On the water service side, the museum originally had one 8-in. line coming into the building, which was no longer sufficient for two reasons. First, the size of the museum had increased and so had its water demands. Second, the museum is in the process of installing sprinkler systems in 100% of the building. Two new larger lines now meet the higher demands of the museum.

The existing fire pump was also not deemed large enough, so it was necessary to install a bigger one. In addition to the new electric fire pump, a second equal-sized diesel-powered fire pump was installed as a backup.

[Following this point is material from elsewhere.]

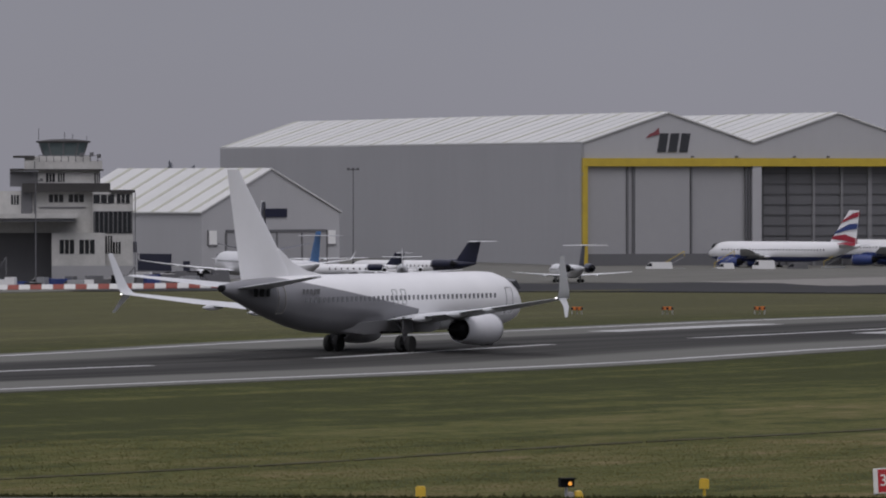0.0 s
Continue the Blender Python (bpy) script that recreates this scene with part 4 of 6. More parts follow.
def build_white_hangar():
    front, depth = sight_axes(-427, 35)
    hb = thing("small_hangar", framed(at(-427, 1250), front), "white-roofed older hangar with a grey gable and tall doors", "hangar")
    W, L, eave, peak = 29.0, 46.0, 11.4, 18.8
    part("gable_wall", Geo().slab([(0, 0, 0), (W, 0, 0), (W, 0, eave), (W / 2, 0, peak), (0, 0, eave)], (0, 0.4, 0)), M_CLAD, hb, "pale grey gable")
    part("side_wall", Geo().box((0.2, L / 2 + 0.2, eave / 2), (0.4, L - 0.4, eave)), M_CLAD, hb)
    part("side_wall", Geo().box((W - 0.2, L / 2 + 0.2, eave / 2), (0.4, L - 0.4, eave)), M_CLAD, hb)
    part("back_wall", Geo().slab([(0, L, 0), (W, L, 0), (W, L, eave), (W / 2, L, peak), (0, L, eave)], (0, 0.4, 0)), M_CLAD, hb)
    for xa, za, xb, zb in ((-0.4, eave - 0.1, W / 2, peak), (W / 2, peak, W + 0.4, eave - 0.1)):
        rf = part("roof", Geo().slab([(xa, -0.3, za + 0.05), (xb, -0.3, zb + 0.05), (xb, -0.3, zb + 0.3), (xa, -0.3, za + 0.3)], (0, L + 0.8, 0)), M_ROOFWHITE, hb, "white sheet roof with stained rooflight strips")
        for i in range(8):
            y = 2.5 + i * 5.6
            part("rooflight_strip", Geo().slab([(xa, y, za + 0.31), (xb, y, zb + 0.31), (xb, y, zb + 0.36), (xa, y, za + 0.36)], (0, 1.1, 0)), M_ROOFMOSS, rf, "stained rooflight strip")
    part("door_head", Geo().box((15.5, -0.1, 8.3), (21, 0.3, 0.5)), M_CLADDARK, hb)
    for i in range(4):
        part("door_leaf", Geo().box((7.6 + i * 5.3, -0.05, 4.0), (5.1, 0.25, 8.0)), M_DOORGREY, hb, "grey sliding door leaf")
    for x in (5.0, 10.3, 15.6, 20.9, 26.2):
        part("door_rail", Geo().box((x, -0.12, 4.0), (0.3, 0.3, 8.0)), M_CLADDARK, hb)
    for x in (2.2, 27.2):
        part("gable_panel", Geo().box((x, -0.08, 7.2), (1.7, 0.16, 2.4)), M_SIGNWHITE, hb, "white notice panel")
        part("panel_frame", Geo().box((x - 0.9, -0.1, 7.2), (0.25, 0.2, 2.6)).box((x, -0.1, 5.9), (2.0, 0.2, 0.25)), M_CLADDARK, hb)
    part("gable_sign", Geo().box((W / 2 + 1, -0.1, 11.4), (4.6, 0.2, 1.5)), M_NAVY, hb, "dark navy sign board")
    for y0, y1, z0, z1 in ((3.5, 5.3, 0.3, 3.2), (9.0, 19.0, 1.5, 4.4), (19.5, 31.0, 4.6, 6.4), (32.0, 42.0, 1.5, 4.4)):
        part("side_window", Geo().box((-0.06, (y0 + y1) / 2, (z0 + z1) / 2), (0.14, y1 - y0, z1 - z0)), M_NAVY, hb, "dark window band")


build_white_hangar()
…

Even though it's been a lot of hard work, both McGuire and Cartright are very pleased with the final results. As Cartright noted, "I feel this is one plant that is going to deliver exactly what it was supposed to deliver." ES



‘Soft Management' Techniques Used One of the reasons why Frantz Cartright believes the new central plant project at the Field Museum was so successful is the fact that he used "soft management" techniques to run the project. What he means by that is he did not set up rigid parameters under which the consultants had to operate: Consultants were allowed to change their designs along the way.

"In construction, things have a way of not hitting target. The initial soft management resulted in efficient management of the design and construction and is probably the most economical way one could proceed without having cost overruns at the end or things that don't work. Many projects that are locked into the rigid design, bid, and construction sequence end up way over budget because the requirements change as you go," said Cartright.

He adds that consultants often struggle to make sure they keep the budget tight in order to deliver the design within the budget that is assigned to him. "By giving people some liberties, some flexibility, and some initiative, I think all the consultants were able to be very very innovative," said Cartright.

The end result is better systems, more innovative designs, and a project that came in right on budget.